Topology needed for Differential Geometry I am a physics undergrad, and need to study differential geometry ASAP to supplement my studies on solitons and instantons. How much topology do I need to know. I know some basic concepts reading from the Internet on topological spaces, connectedness, compactness, metric, quotient Hausdorff spaces. Do I need to go deeper? Also, could you suggest me some chapters from topology textbooks to brush up this knowledge. Could you please also suggest a good differential geometry books that covers diff. geom. needed in physics in sufficient detail, but not too mathematical? I heard some names such as Nakahara, Fecko, Spivak. How are these?
 A: You need to know the rudiments of the application of algebraic topology to the classification of bundles on manifolds.  If you're self teaching using the internet, it would be useful to look up "characteristic classes", and work backwards from there, filling in the gaps that you need.
Nakahara is a good introduction to this material, as is Eguchi, Gilkey and Hanson
A: I'm an undergrad myself studying string theory and I think every physicist should have "Nakahara M. Geometry, Topology and Physics".
In fact I became a bit of a math junky after my first real math classes and bought a ton of books (including some mentioned above by other commenters).  They were all a waste of money (not completely) but Nakahara's book has pretty much all the math i've ever needed in a much easier format.  For instance I find Hatcher's book nice but daunting because of how dense/huge the sections are on certain topics.
Nakahara's book is short and succinct but with the best notation (consistent at least with QFT/string books I read) and if you need any extra details you can probably just use wikipedia.  
Pretty much every time I dive into this book I gain a deeper insight into something I didn't even realize I had a "fuzzy" understanding of.  
Ok that's enough of the commercial but I seriously can't recommend this book enough!

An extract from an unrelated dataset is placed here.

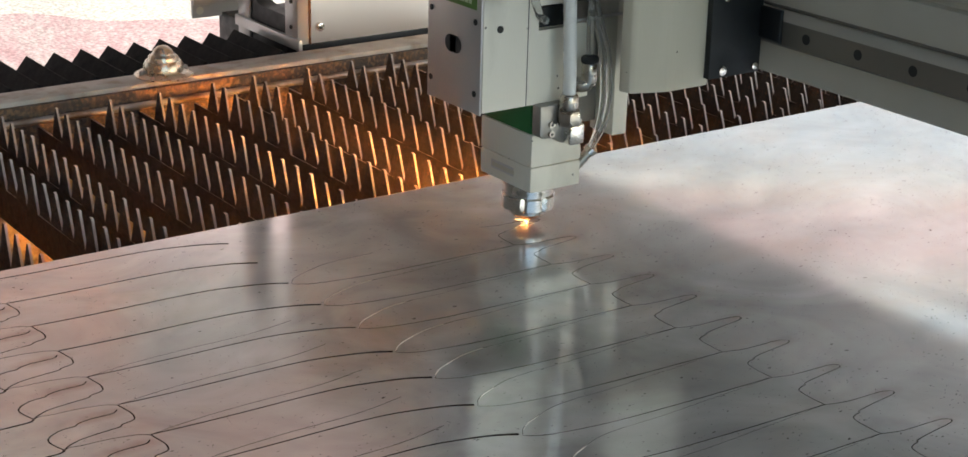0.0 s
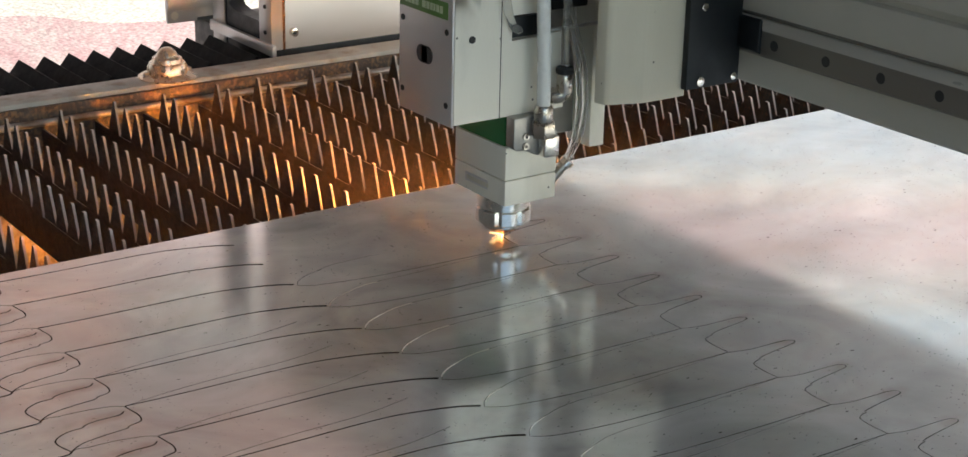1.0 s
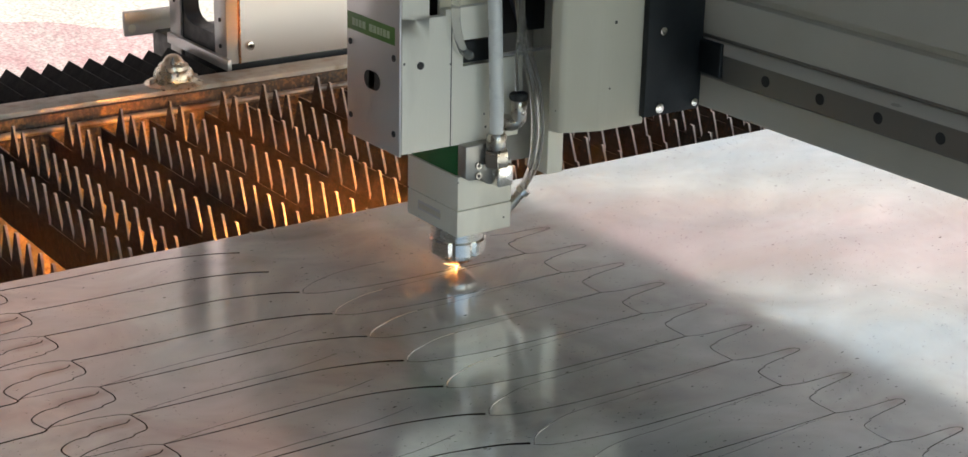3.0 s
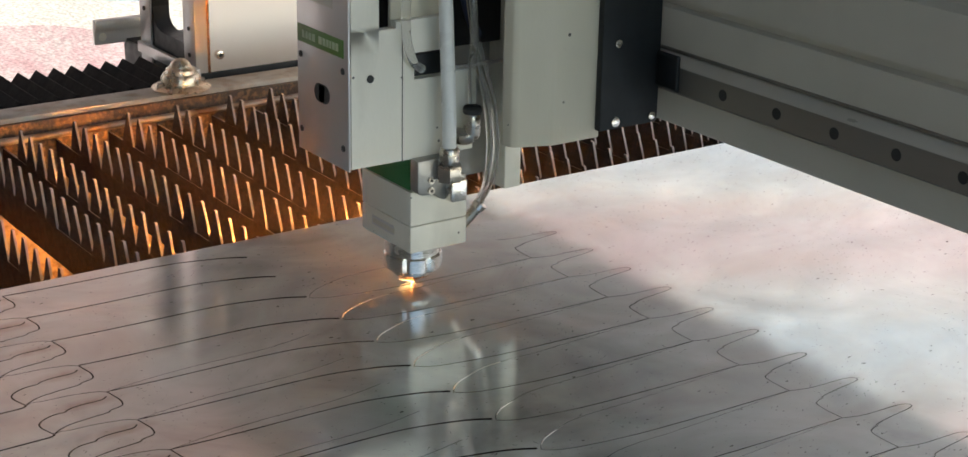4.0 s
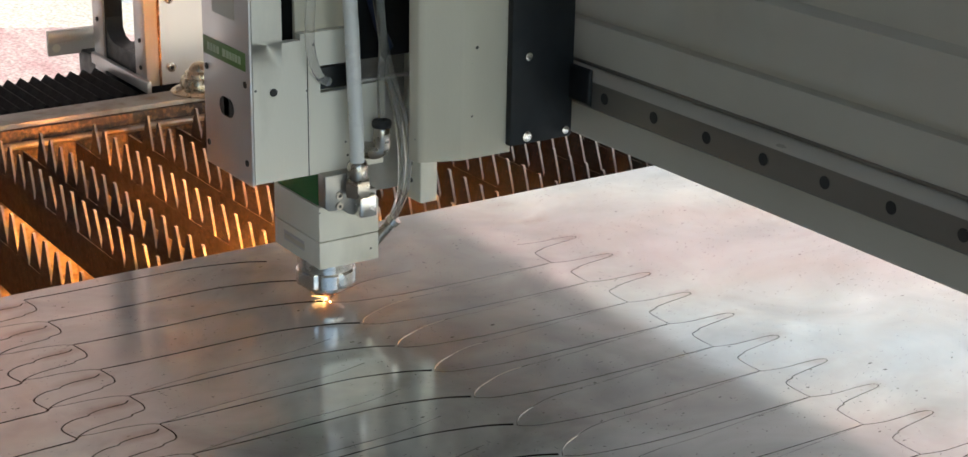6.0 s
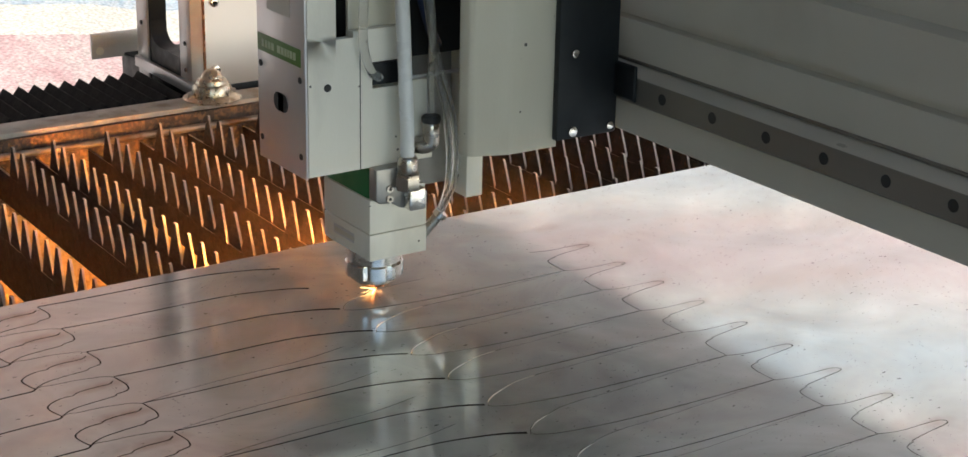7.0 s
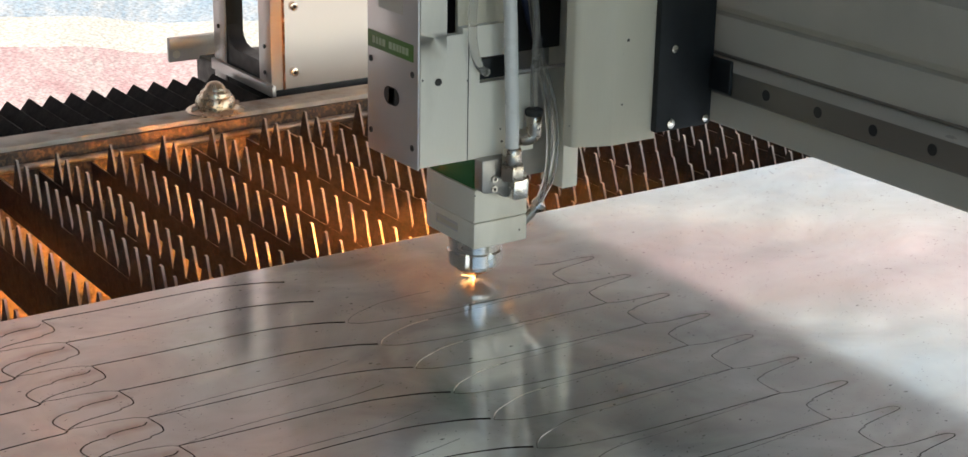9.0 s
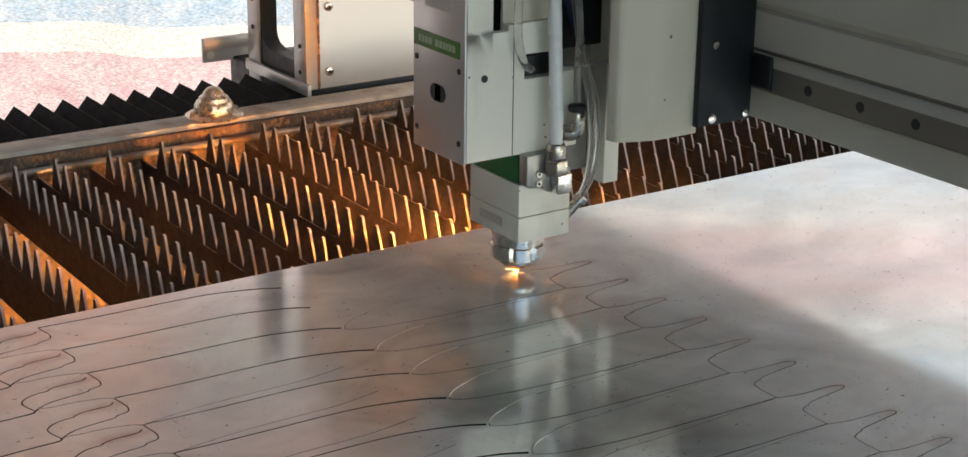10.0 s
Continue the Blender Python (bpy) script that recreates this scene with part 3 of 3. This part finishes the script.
def build_gantry():
    g = thing("gantry", (BEAM_X, 1.2, 0.0), "grey painted machine gantry with linear guide rail across the cutting bed", "gantry")
    f, bottom = BEAM_X + 0.004, 0.1467
    body = prism([(f, bottom + 0.002), (f, 0.240), (f + 0.006, 0.242), (f + 0.006, 0.2465), (f, 0.2485), (f, 0.292),
                  (f + 0.010, 0.296), (f + 0.010, 0.334), (f, 0.338), (f, 0.46), (f + 0.247, 0.46), (f + 0.247, bottom), (f + 0.002, bottom)], "y", 0.2, 1.86)
    part("beam", body, BEAMP, g)
    part("bottom_plate", box(f + 0.02, f + 0.24, 0.2, 1.86, 0.1428, 0.1465, 0.0008), GREYP, g, "bare metal bottom plate")
    part("top_cap", box(f - 0.006, f + 0.25, 0.2, 1.86, 0.4602, 0.475, 0.002), BEAMP, g)
    r = BEAM_X - 0.0073
    rail = part("guide_rail", prism([(f - 0.0002, 0.1765), (r + 0.002, 0.1765), (r, 0.1785), (r, 0.1985), (r + 0.0055, 0.2035), (f - 0.0002, 0.2055)], "y", 0.2, 1.84), RAILSTEEL, g, "ground steel linear guide rail")
    # thin pale strip laid on the chamfer as the rail's highlight
    part("highlight_strip", prism([(f - 0.0003, 0.2057), (r + 0.0057, 0.2038), (r + 0.0001, 0.1989), (r + 0.0001, 0.1994), (r + 0.0055, 0.2043), (f - 0.0003, 0.2062)], "y", 0.22, 1.84), RAIL_HIGHLIGHT, rail, "pale strip painted as the rail's highlight")
    for k in range(-9, 13):
        y = 0.935 + 0.0588 * k
        part("bolt_hole", rod((r - 0.0002, y, 0.189), (r + 0.008, y, 0.189), 0.0045, sides=18), DARK, rail, "dark countersunk bolt hole")
    # dark strip added for the shadow line between rail and beam
    part("gap_shade", box(f - 0.0016, f - 0.0001, 0.215, 1.84, 0.2066, 0.2092, 0.0004), RAILSTEEL, g, "dark strip drawn as the shade above the rail")
    part("rail_stop", box(r - 0.004, f, 0.2, 0.215, 0.168, 0.21, 0.001), BLACKP, g)
    # far end of the gantry, on its own rail behind the bed
    end = part("end_cover", box(1.008, 1.25, 1.873, 1.877, -0.009, 0.42, 0.001), MILKY, g, "milky plastic end cover lit from behind")
    end.data.materials.append(FILM)
    for face in end.data.polygons:
        face.material_index = 0 if face.normal.y < -0.9 else 1
    # orange light on the cover's edge is put in as copper colour
    part("cover_edge", box(1.0056, 1.0078, 1.871, 1.885, -0.009, 0.42, 0.0008), COPPER, end, "edge of the cover, copper-coloured for its orange glow")
    near = part("side_plate", box(0.989, 1.0053, 1.873, 1.906, -0.009, 0.42, 0.001), GREYP, g)
    for y, z in ((1.889, 0.012), (1.889, 0.045)):
        part("screw", rod((0.9894, y, z), (0.9875, y, z), 0.0028, sides=10), DARK, near)
    far = part("upright", box(0.989, 0.992, 2.003, 2.036, -0.03, 0.42, 0.001), GREYP, g)
    # shade on the upright's near face is put in as a black block
    part("dark_face", box(0.9922, 1.016, 2.003, 2.034, -0.03, 0.42, 0.001), BLACKP, far, "black block for the upright's shaded near face")
    for y, z in ((2.020, 0.082), (2.020, 0.045)):
        part("screw", rod((0.9894, y, z), (0.9875, y, z), 0.003, sides=10), DARK, far)
    part("sill", prism([(1.907, -0.06), (2.0025, -0.06), (2.0025, 0.05), (1.998, 0.034), (1.990, 0.026), (1.975, 0.022), (1.907, 0.022)], "x", 0.992, 1.014), BLACKP, g)
    part("carriage_base", box(0.992, 1.25, 1.88, 2.10, -0.06, -0.0095, 0.002), BLACKP, g)
    part("edge_strip", box(0.984, 0.990, 1.862, 2.036, -0.014, 0.000, 0.001), GREYP, g)
    bar = prism([(0.0, 0.019), (0.004, 0.019), (0.004, -0.010), (0.0, -0.014)], "x", 0.948, 1.03)
    bmesh.ops.translate(bar, verts=bar.verts[:], vec=(0, 2.09, 0))
    stop = part("stop_bar", bar, GREYP, g, "grey steel angle bar")
    part("lip", box(0.948, 1.03, 2.0855, 2.0895, 0.004, 0.019, 0.001), GREYP, stop)
    # white disc paints the brightness seen through the bar's hole
    part("hole", rod((0.959, 2.0892, -0.004), (0.959, 2.0952, -0.004), 0.0055, sides=16), WHITEP, stop, "white disc drawn as light through a round hole")
    for z in (0.013, 0.096):
        b = part("bolt", rod((1.019, 1.873, z), (1.019, 1.866, z), 0.0055, sides=18, bevel=0.0008), CHROME, g)
        part("socket", rod((1.019, 1.8665, z), (1.019, 1.8655, z), 0.0027, sides=6), DARK, b)
    return g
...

A: As for algebraic topology you start with Armstrong's Basic topology or the last portion of Munkre'sTopology then move to Hatcher's AT [http://www.math.cornell.edu/~hatcher/AT/ATpage.html].if want to learn differential geometry online see Zaitsev D. Differential Geometry: Lecture Notes (FREE DOWNLOAD) and Hicks N.J. Notes on Differential Geometry(FREE DOWNLOAD). some others are Spivak's Calculus on Manifolds: A Modern Approach to Classical Theorems of Advanced Calculus,Fecko's Differential Geometry and Lie Groups for Physicists,Isham C.J. Modern Differential Geometry for Physicists, Nakahara M. Geometry, Topology and Physics, Nash C. and Sen S. Topology and Geometry for Physicists and the free online S.Waner's Introduction to Differential Geometry and General Relativity. Hope this will be useful.
A: My favourite book is Charles Nash and Siddhartha Sen Topology and geometry for Physicists. It has been clearly, concisely written and gives an Intuitive picture over a more axiomatic and rigorous one.
For differential geometry take a look at Gauge field, Knots and Gravity by John Baez. Its very well written starts from the very basics and works its way upwards.